** Begin **

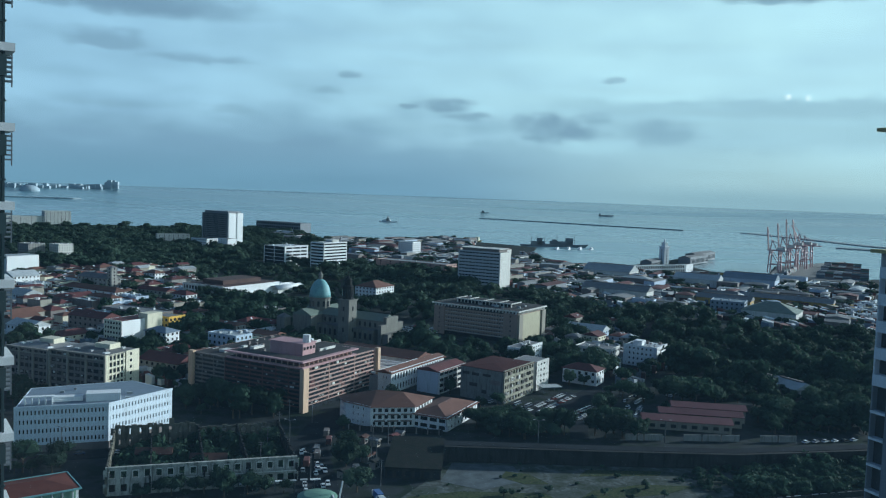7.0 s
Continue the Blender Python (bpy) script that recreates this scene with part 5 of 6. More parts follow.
# ---- trees ----
def crown_mesh(name, seed, r, h, base, lobes, leaves, size, material):
    """Crown of leaf clumps over several lobes, uneven and gapped."""
    g = np.random.RandomState(seed)
    V, F = [], []
    cs = []
    for i in range(lobes):
        a, q = g.uniform(0, 6.28), r * g.uniform(0.15, 0.72)
        cs.append((q * math.cos(a), q * math.sin(a), base + h * g.uniform(0.25, 0.72), r * g.uniform(0.42, 0.66), h * g.uniform(0.24, 0.38)))
    for i in range(leaves):
        cx, cy, cz, lr, lh = cs[g.randint(lobes)]
        n = g.normal(size=3)
        n /= np.linalg.norm(n)
        if n[2] < -0.45:
            n[2] *= -1
        k = g.uniform(0.7, 1.08)
        c = np.array([cx + n[0] * lr * k, cy + n[1] * lr * k, cz + n[2] * lh * k])
        m = n + g.normal(size=3) * 0.24
        m /= np.linalg.norm(m)
        u = np.cross(m, g.normal(size=3))
        u /= np.linalg.norm(u)
        w = np.cross(m, u)
        s = size * g.uniform(0.6, 1.35)
        o = len(V)
        V += [tuple(c + u * s), tuple(c + w * s * 0.8 + m * s * 0.25), tuple(c - u * s), tuple(c - w * s * 0.8 + m * s * 0.2)]
        F += [(o, o + 1, o + 2), (o, o + 2, o + 3)]
    for cx, cy, cz, lr, lh in cs:
        o = len(V)
        for (sx, sy, sz) in ((1, 0, 0), (0, 1, 0), (-1, 0, 0), (0, -1, 0), (0, 0, 1), (0, 0, -1)):
            V.append((cx + sx * lr * 0.92, cy + sy * lr * 0.92, cz + sz * lh * 0.92))
        for i in range(4):
            F += [(o + i, o + (i + 1) % 4, o + 4), (o + (i + 1) % 4, o + i, o + 5)]
    me = bpy.data.meshes.new(name)
    me.from_pydata(V, [], F)
    me.materials.append(material)
    return me


def trunk_mesh(name, seed, h, r, reach):
    g = random.Random(seed)
    bm = bmesh.new()
    ring(bm, 7, [(r * 1.5, -0.3), (r, h * 0.15), (r * 0.7, h * 0.6), (r * 0.35, h)])
    for i in range(4):
        a = 1.6 * i + g.uniform(-0.3, 0.3)
        z = h * g.uniform(0.45, 0.7)
        tip = Vector((reach * math.cos(a), reach * math.sin(a), z + reach * 0.9))
        st = Vector((0, 0, z))
        d = (tip - st).normalized()
        s1 = d.cross(Vector((0, 0, 1))).normalized()
        s2 = d.cross(s1)
        lo = [bm.verts.new(st + (s1 * math.cos(q) + s2 * math.sin(q)) * r * 0.5) for q in (0, 2.1, 4.2)]
        hi = [bm.verts.new(tip + (s1 * math.cos(q) + s2 * math.sin(q)) * r * 0.12) for q in (0, 2.1, 4.2)]
        for j in range(3):
            bm.faces.new((lo[j], lo[(j + 1) % 3], hi[(j + 1) % 3], hi[j]))
    me = bpy.data.meshes.new(name)
    bm.to_mesh(me)
    bm.free()
    me.materials.append(TRUNK)
    return me


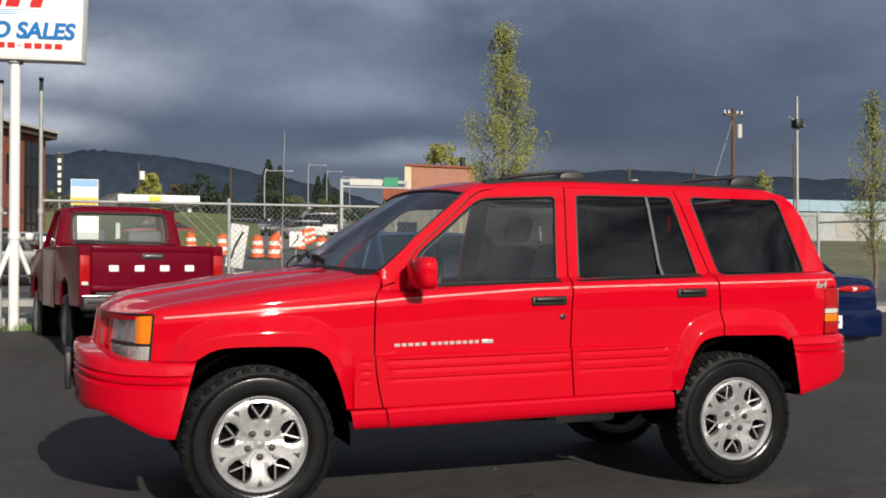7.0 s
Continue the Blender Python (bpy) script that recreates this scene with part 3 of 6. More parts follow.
rows = []
for i in range(45):
    v = (i / 44) ** 1.35
    row = []
    for k in range(HOOD_N + 1):
        u = -1 + 2 * k / HOOD_N
        across = u * 0.889
        x0, x1 = -0.588 - 0.145 * (1 - abs(u) ** 2.4), 0.594 - 0.225 * (1 - abs(across) ** 2.05) - 0.035 * (across + 1)
        x = x0 + (x1 - x0) * v
        y = 0.87 + u * (0.87 - 0.0042 - float(np.interp(-0.588 + 1.130 * v, *GAP_Y)))
        zed = 0.985 + 0.193 * v ** 0.62
        gz = float(np.interp(-0.588 + 1.130 * v, *GAP_Z))
        z = hood_z(x, u * 0.998, v) - zed + gz - 0.0015
        row.append((x, y, z))
    rows.append(row)
bm = bmesh.new()
lip_row = [(x + 0.004, y, z - 0.030) for x, y, z in rows[0]]
loft(bm, [lip_row] + rows)
bmesh.ops.recalc_face_normals(bm, faces=bm.faces)
solid(bm, 0.012, flip=False)
part("bonnet", bm, RED, wagon)
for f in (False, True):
    bm = bmesh.new()
    loft(bm, [[(x, 0.170, float(np.interp(x, *GAP_Z))), (x, 0.14, float(np.interp(x, *GAP_Z)) + 0.002), (x, 0.10, float(np.interp(x, *GAP_Z)) + 0.004)] for x in np.linspace(0.596, 0.70, 6)])
    part("cowl_corner", mirrored(solid(bm, 0.004)) if f else solid(bm, 0.004), RED, wagon)
    # black tube set under the gap stands in for its shade
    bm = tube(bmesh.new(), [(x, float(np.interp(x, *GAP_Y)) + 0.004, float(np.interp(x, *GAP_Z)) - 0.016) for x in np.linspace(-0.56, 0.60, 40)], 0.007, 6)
    part("bonnet_gap_shade", mirrored(bm) if f else bm, RUBBER, wagon, "black strip standing in for the bonnet gap's shade")
# cowl and windscreen
def screen(u, t, off=0.0):
    """A point of the windscreen, across u (-1 to 1) and up t (0 to 1)."""
    bow = 1 - abs(u) ** 2.05
    b = Vector((0.612 - 0.225 * bow - 0.035 * (u + 1), 0.87 + u * 0.782, 1.200 + 0.0275 * (1 - u * u)))
    a = Vector((1.108 - 0.067 * bow - 0.035 * (u + 1), 0.87 + u * 0.640, 1.604 + 0.043 * (1 - abs(u) ** 2.2)))
    p = b.lerp(a, t)
    return p + Vector((-0.62, 0, 0.78)) * (0.0084 * math.sin(math.pi * t) * (1 - u * u) + off)


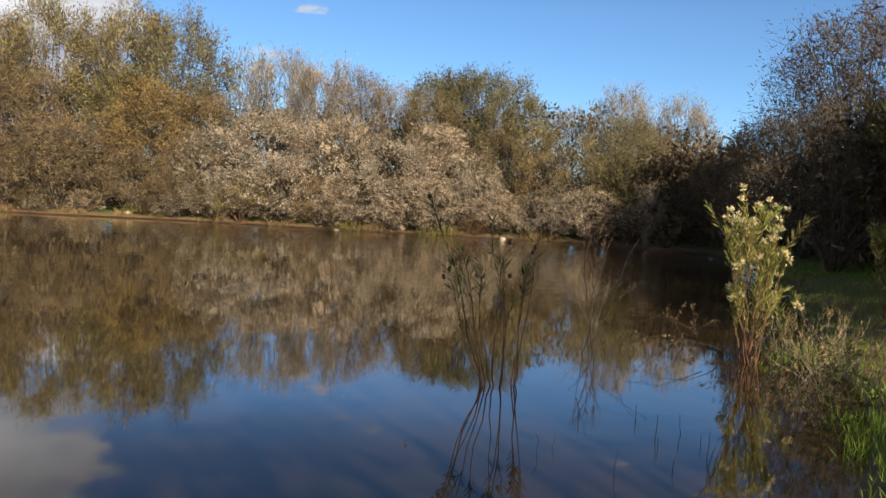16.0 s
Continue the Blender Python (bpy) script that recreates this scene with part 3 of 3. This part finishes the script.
def woodland(label, first, last, count, back, tall, size, leaf, seed):
    """The deep wood behind the front trees: clumps of leaves from the ground to an uneven top."""
    q = np.random.default_rng(seed)
    line = BANK[first * 6:last * 6 + 1]
    step = np.diff(line, axis=0)
    heap = count // 36
    i = q.choice(len(step), heap, p=np.hypot(*step.T) / np.hypot(*step.T).sum())
    way = unit(step[i])
    spot = line[i] + step[i] * q.random((heap, 1)) + np.column_stack([way[:, 1], -way[:, 0]]) * (back[0] + (back[1] - back[0]) * q.random((heap, 1)))
    top = tall * (0.82 + 0.22 * wobble(spot[:, 0], spot[:, 1], 2.5, seed))
    mid = np.column_stack([spot, ground_z(spot[:, 0], spot[:, 1]) + top * q.random(heap) ** 0.85])
    p = np.repeat(mid, 36, 0) + q.normal(size=(heap * 36, 3)) * np.array([0.7, 0.7, 0.3])
    p[:, 2] = np.maximum(p[:, 2], ground_z(p[:, 0], p[:, 1]) + 0.05)
    long = size * (0.5 + q.random(len(p)))
    v, f = flakes(p, q.normal(size=p.shape) + [0, 0, 0.5], q.normal(size=p.shape), long, long * 0.5)
    tagged(mesh_object("woodland", v, f, [LEAF[leaf]]), label, "woodland", kind="stuff")


# leaves coloured dark for the shade between and under the east trees
woodland("deep wood behind the east bank's trees, coloured dark for shade", 8, 25, 80000, (4.0, 12.0), 6.6, 0.24, "dark", 1001)
woodland("dense undergrowth on the east bank, its leaf colour holding shade", 7, 22, 70000, (1.6, 5.0), 3.0, 0.2, "dark", 1002)
woodland("dark olive wood along the far bank", 24, 31, 80000, (6.0, 14.0), 5.3, 0.27, "olive_dark", 1003)
# shade put into the leaf colour along the west bank
woodland("wood along the west bank, shade put into its leaf colour", 30, 35, 64000, (1.0, 9.0), 5.4, 0.3, "dark", 1004)
woodland("wood along the south bank, leaf colour darkened for shade", 4, 8, 40000, (2.5, 9.0), 4.5, 0.26, "shade", 1005)
woodland("low brush at the west bank's waterline, leaves darkened for shade", 30, 35, 14000, (-0.3, 2.0), 2.2, 0.3, "dark", 1006)
# dark leaf colour in place of shade beneath the far trees
woodland("brush under the far bank's trees, coloured dark as shade", 25, 30, 36000, (5.0, 9.0), 4.0, 0.32, "dark", 1007)
# out of view; added to cast shade across the near bank
woodland("unseen wood on the near bank, added to cast shade", 2, 6, 30000, (8.0, 14.0), 8.0, 0.4, "shade", 1008)
plant("weed", "low", [(38.9, 7.7, 1.9, 1.8), (39.2, 9.3, 1.5, 1.6), (39.1, 14.5, 1.4, 1.4), (37.2, 28.3, 1.8, 1.5), (36.5, 30.8, 1.4, 1.4), (38.0, -1.5, 1.1, 1.6), (31.5, 46.0, 1.2, 1.6)], "weeds on the east bank")
plant("rust", "low", [(38.5, 23.8, 1.5, 1.4), (37.6, 27.0, 1.6, 1.5), (38.8, 19.0, 1.1, 1.5), (38.9, 16.5, 0.9, 1.4), (36.9, -4.0, 0.9, 1.8), (38.4, 4.0, 0.8, 1.6), (30.5, 50.0, 1.0, 1.6), (36.9, 30.0, 1.5, 1.2)], "weeds on the east bank")

# ---- plants in the water and on the near bank ----


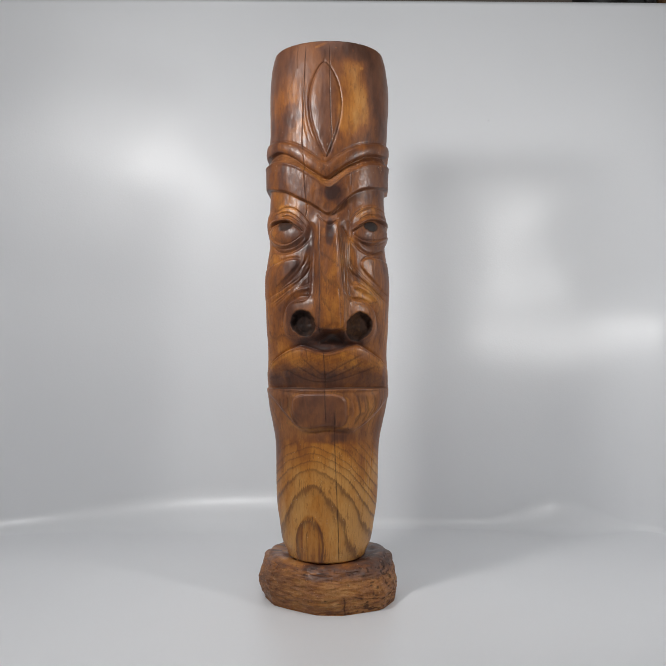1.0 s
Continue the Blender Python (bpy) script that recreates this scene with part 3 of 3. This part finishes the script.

** End **

Written instruction: Return every line of the preceding records in which the word "this" appears.

Solved problem:
Continue the Blender Python (bpy) script that recreates this scene with part 5 of 6. More parts follow.
Continue the Blender Python (bpy) script that recreates this scene with part 3 of 6. More parts follow.
Continue the Blender Python (bpy) script that recreates this scene with part 3 of 3. This part finishes the script.
Continue the Blender Python (bpy) script that recreates this scene with part 3 of 3. This part finishes the script.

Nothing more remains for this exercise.